Say your child is going off to college and you are loading them up with useful things – or maybe they are just taking what they need.
Maybe you’ll settle on an Internet site.
But when it comes to culinary matters make sure they have a copy of the foundations of modern cookery. Invest in Escoffier: Le Guide Culinaire. The Original Unabridged Translation into English by H. L. Cracknell and R. J. Kaufmann (Wiley 2011) is a dense treasure of a book dating back to the 1921 edition. Under a handsome black and white cover, there is a new forward by Heston Blumenthal and CIA president Tim Ryan, as well as a memoir by Escoffier’s grandson Pierre.
There are over 5,000 recipes – the way recipes should be written for someone who already knows a bit about cooking. These are ideas – and that is precisely what a student (or anyone else) needs.
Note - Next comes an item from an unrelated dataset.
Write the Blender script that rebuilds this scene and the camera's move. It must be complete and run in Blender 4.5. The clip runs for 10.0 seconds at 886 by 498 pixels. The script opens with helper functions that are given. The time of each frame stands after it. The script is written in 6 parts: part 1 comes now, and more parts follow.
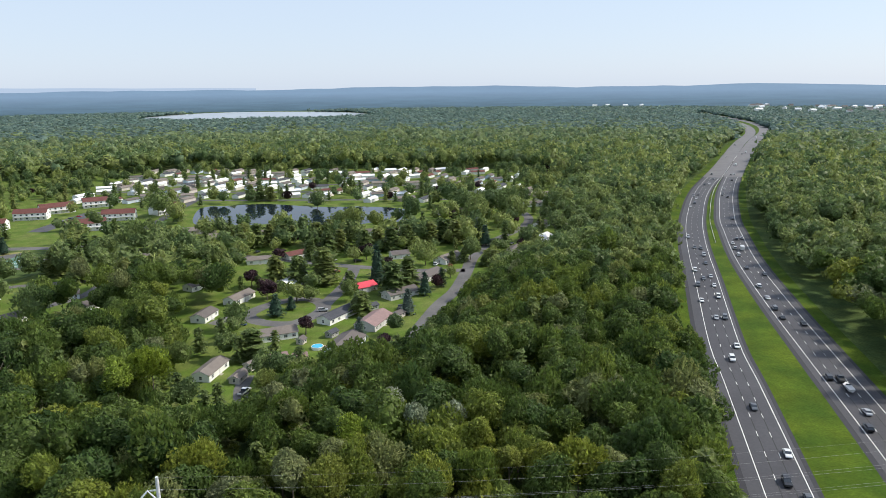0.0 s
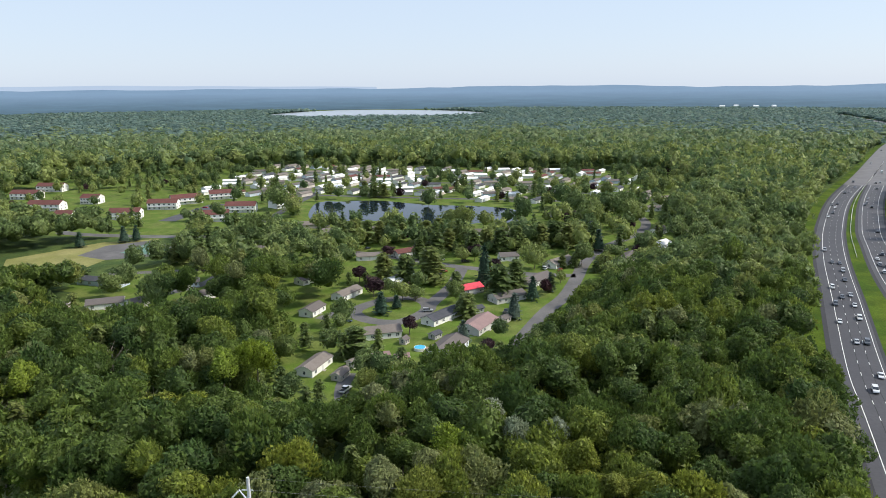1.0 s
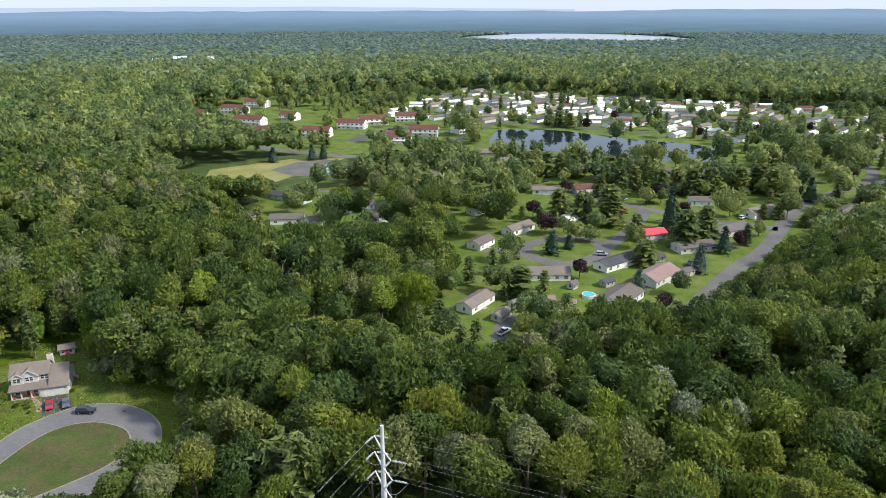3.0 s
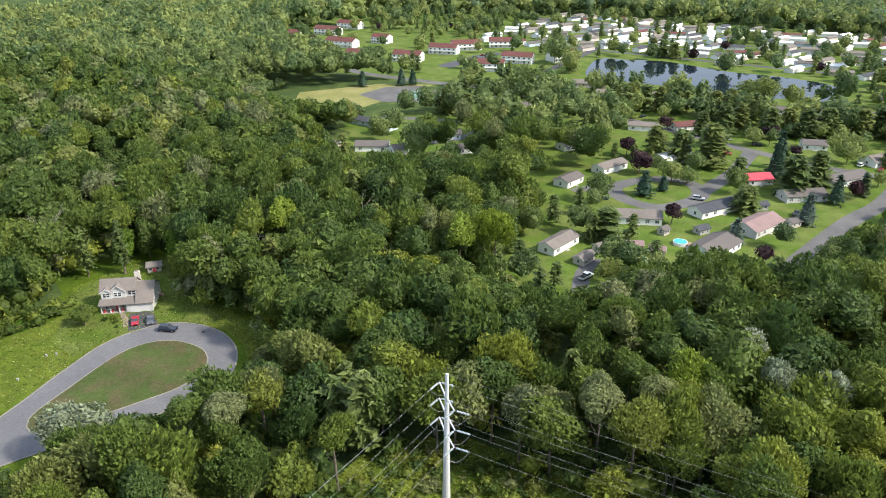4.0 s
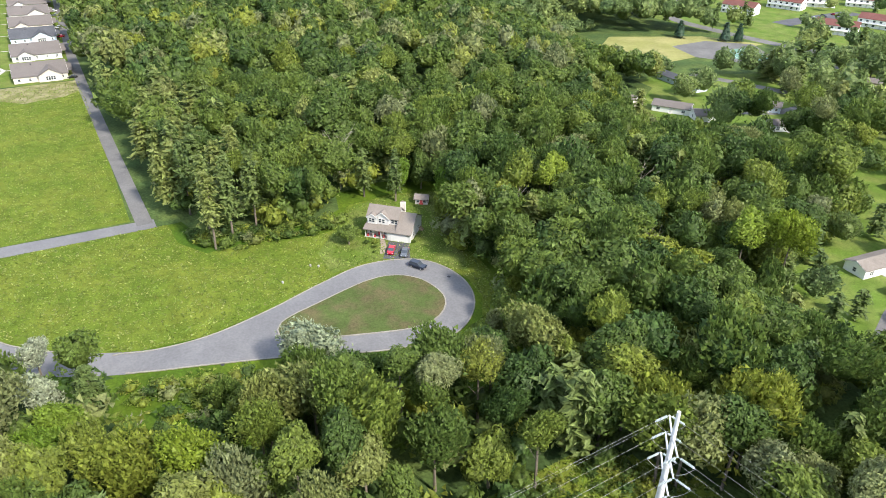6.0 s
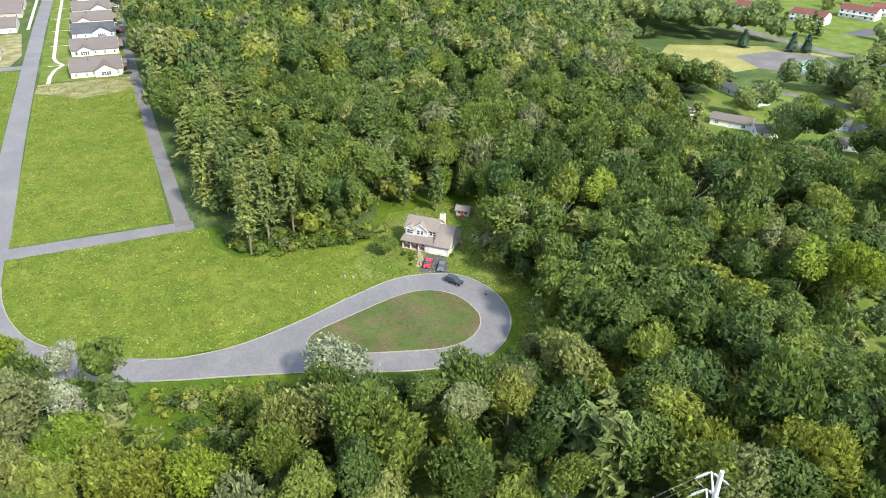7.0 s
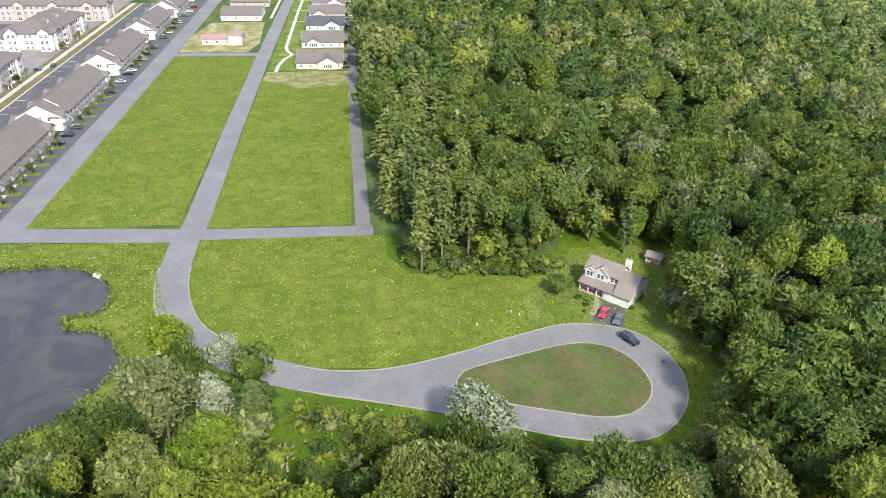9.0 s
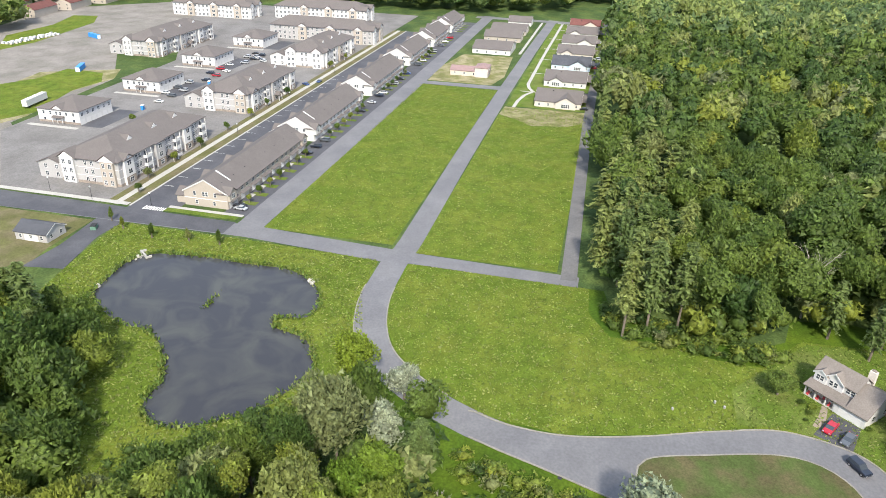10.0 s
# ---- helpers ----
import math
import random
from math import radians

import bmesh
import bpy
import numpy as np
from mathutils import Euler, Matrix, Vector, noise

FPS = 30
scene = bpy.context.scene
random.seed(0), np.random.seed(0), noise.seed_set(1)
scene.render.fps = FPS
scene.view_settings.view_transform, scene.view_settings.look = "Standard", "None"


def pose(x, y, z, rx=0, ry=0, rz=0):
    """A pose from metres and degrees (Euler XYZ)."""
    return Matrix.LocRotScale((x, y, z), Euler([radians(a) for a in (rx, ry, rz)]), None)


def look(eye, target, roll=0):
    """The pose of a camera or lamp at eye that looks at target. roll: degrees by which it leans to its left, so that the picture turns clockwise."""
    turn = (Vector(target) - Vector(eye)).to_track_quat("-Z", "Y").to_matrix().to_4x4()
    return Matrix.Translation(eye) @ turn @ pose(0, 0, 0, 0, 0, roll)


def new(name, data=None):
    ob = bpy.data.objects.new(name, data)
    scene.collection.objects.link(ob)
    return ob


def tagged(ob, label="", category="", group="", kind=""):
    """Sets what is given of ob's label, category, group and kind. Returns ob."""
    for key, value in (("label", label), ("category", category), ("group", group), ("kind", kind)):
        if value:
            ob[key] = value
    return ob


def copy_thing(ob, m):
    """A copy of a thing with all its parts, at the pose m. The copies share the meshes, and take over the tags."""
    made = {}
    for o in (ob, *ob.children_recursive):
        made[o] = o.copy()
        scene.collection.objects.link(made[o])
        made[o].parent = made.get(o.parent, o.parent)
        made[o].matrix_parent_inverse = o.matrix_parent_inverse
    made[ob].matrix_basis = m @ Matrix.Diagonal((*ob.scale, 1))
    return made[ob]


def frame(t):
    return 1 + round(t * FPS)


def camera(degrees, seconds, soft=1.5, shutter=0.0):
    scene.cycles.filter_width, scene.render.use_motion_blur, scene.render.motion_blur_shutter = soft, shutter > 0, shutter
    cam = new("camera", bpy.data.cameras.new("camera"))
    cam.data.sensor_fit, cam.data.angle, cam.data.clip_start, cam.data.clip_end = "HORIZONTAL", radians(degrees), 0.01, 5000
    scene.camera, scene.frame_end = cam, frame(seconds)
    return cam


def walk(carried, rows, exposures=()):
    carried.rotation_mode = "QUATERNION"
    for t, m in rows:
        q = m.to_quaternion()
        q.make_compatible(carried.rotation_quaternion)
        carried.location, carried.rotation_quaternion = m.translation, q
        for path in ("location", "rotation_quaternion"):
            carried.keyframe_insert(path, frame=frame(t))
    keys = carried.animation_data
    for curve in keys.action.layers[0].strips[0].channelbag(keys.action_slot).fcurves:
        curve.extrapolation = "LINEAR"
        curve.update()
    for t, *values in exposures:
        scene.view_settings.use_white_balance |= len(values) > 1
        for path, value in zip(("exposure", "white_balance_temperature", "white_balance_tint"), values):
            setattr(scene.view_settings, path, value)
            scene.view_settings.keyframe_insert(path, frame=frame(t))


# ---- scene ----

These are recipes are to inspire – you can find the step-by-step recipes once you are inspired.
Besides the inspiration, the text make for terrific reading:
In spite of Monselet’s eulogistic poem and the title Animal Encyclopedique bestowed upon it by Grimod de la Reyniere, it is certain that without the culinary value of its ham, pork would not hold the place it does in the repertoire of the classical kitchen (p. 352)
Indeed, there is much to study.
RECIPE: 3242 Poulet Saute Saint-Lambert
Finely chop some carrot, turnip, onion, mushrooms, lean bacon, parsley stocks, and celery and cook gently with a little butter; add a little bouillon to complete the cooking then pass through a fine sieve. There should be approximately 1 dl (3 ½ fl oz or ½ US cup) of this puree. Season the piece of chicken and sauté them in butter. When cooked arrange in a deep dish, cover and keep warm. Deglaze the pan with 1dl dl (3 ½ fl oz or ½ US cup) each of white wine and mushroom cooking liquor. Reduce by half, add the prepared vegetable puree and allow to boil for a moment.
Thicken the sauce with a little butter, pour over the chicken, sprinkle with 2 small spoonfuls each of glazed small balls of carrot and very green peas. Finish with a pinch of coarsely chopped parsley.